[START]

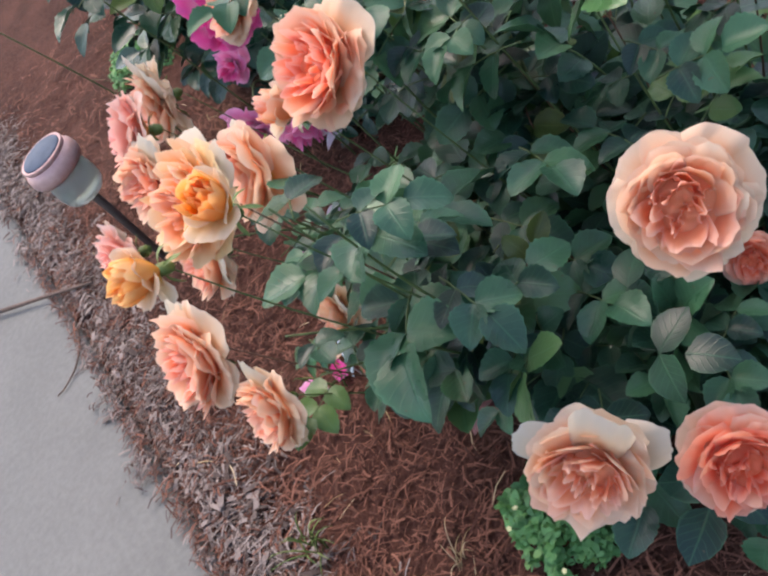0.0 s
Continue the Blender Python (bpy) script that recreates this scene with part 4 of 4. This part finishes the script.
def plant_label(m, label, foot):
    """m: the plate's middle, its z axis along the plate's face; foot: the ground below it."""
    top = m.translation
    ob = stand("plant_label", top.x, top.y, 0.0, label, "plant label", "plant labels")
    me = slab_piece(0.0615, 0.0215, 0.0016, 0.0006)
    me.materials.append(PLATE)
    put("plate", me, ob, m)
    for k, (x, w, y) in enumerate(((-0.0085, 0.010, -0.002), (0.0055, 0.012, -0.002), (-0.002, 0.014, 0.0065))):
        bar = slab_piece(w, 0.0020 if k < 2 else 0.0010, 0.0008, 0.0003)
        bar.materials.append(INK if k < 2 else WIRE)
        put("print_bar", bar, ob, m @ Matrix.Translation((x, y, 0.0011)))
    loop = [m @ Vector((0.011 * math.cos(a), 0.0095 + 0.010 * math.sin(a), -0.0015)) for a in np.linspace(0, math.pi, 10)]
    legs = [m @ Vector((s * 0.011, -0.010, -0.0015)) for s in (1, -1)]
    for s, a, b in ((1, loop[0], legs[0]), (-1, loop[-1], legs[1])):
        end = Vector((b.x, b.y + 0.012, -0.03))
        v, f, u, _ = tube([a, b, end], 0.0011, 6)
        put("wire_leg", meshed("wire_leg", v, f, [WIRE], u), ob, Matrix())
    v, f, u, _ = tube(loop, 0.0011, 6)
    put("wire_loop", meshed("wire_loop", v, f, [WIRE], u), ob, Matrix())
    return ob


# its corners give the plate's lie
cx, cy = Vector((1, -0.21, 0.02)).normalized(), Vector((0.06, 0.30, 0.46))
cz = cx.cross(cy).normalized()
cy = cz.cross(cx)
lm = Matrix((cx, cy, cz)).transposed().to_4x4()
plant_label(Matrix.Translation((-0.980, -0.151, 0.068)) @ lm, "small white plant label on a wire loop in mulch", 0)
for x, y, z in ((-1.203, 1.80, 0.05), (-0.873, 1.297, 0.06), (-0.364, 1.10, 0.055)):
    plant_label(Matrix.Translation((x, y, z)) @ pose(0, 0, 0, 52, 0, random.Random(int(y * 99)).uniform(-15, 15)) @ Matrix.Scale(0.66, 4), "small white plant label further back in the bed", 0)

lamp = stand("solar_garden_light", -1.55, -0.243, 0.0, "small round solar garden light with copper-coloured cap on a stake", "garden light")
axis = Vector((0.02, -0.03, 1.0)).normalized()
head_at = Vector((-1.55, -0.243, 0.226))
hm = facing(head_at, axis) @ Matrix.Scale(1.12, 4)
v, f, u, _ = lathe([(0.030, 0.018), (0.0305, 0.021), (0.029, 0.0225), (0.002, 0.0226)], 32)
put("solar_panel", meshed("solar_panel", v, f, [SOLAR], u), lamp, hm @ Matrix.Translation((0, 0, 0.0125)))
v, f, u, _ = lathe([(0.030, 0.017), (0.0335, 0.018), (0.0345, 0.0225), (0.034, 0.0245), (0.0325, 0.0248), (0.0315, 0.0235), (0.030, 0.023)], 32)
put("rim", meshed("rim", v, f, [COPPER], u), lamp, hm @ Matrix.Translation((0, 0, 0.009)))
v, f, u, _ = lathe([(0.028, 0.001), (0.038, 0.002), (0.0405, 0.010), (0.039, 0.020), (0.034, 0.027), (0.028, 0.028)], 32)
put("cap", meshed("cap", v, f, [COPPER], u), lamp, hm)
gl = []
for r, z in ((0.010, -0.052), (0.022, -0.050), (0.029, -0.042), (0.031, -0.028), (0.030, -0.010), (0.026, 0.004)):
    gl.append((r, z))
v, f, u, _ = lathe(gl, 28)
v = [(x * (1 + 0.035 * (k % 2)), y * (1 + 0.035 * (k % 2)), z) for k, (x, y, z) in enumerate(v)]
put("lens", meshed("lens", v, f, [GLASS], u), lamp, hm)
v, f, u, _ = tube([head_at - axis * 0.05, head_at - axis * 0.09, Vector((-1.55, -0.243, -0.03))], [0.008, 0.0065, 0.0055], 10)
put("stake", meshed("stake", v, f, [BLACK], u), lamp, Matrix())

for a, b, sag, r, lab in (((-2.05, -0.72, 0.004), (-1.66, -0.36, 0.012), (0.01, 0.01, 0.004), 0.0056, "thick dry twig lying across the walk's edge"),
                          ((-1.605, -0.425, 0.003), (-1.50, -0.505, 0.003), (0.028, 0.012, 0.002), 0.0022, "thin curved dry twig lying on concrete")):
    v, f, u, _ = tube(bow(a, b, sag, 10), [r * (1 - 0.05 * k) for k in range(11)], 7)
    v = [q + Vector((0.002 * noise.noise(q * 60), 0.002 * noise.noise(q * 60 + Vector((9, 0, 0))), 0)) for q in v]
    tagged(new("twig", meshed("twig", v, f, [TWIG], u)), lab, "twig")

[END]
[START]

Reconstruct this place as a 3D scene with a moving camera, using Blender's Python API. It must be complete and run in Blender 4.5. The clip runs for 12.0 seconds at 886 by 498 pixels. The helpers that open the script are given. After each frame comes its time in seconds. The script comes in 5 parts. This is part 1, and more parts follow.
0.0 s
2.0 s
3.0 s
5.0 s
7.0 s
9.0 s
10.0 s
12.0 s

[END]

Set problem — Count how many lines in the data contain the word "this", giving the number without comment.

Complete answer — 2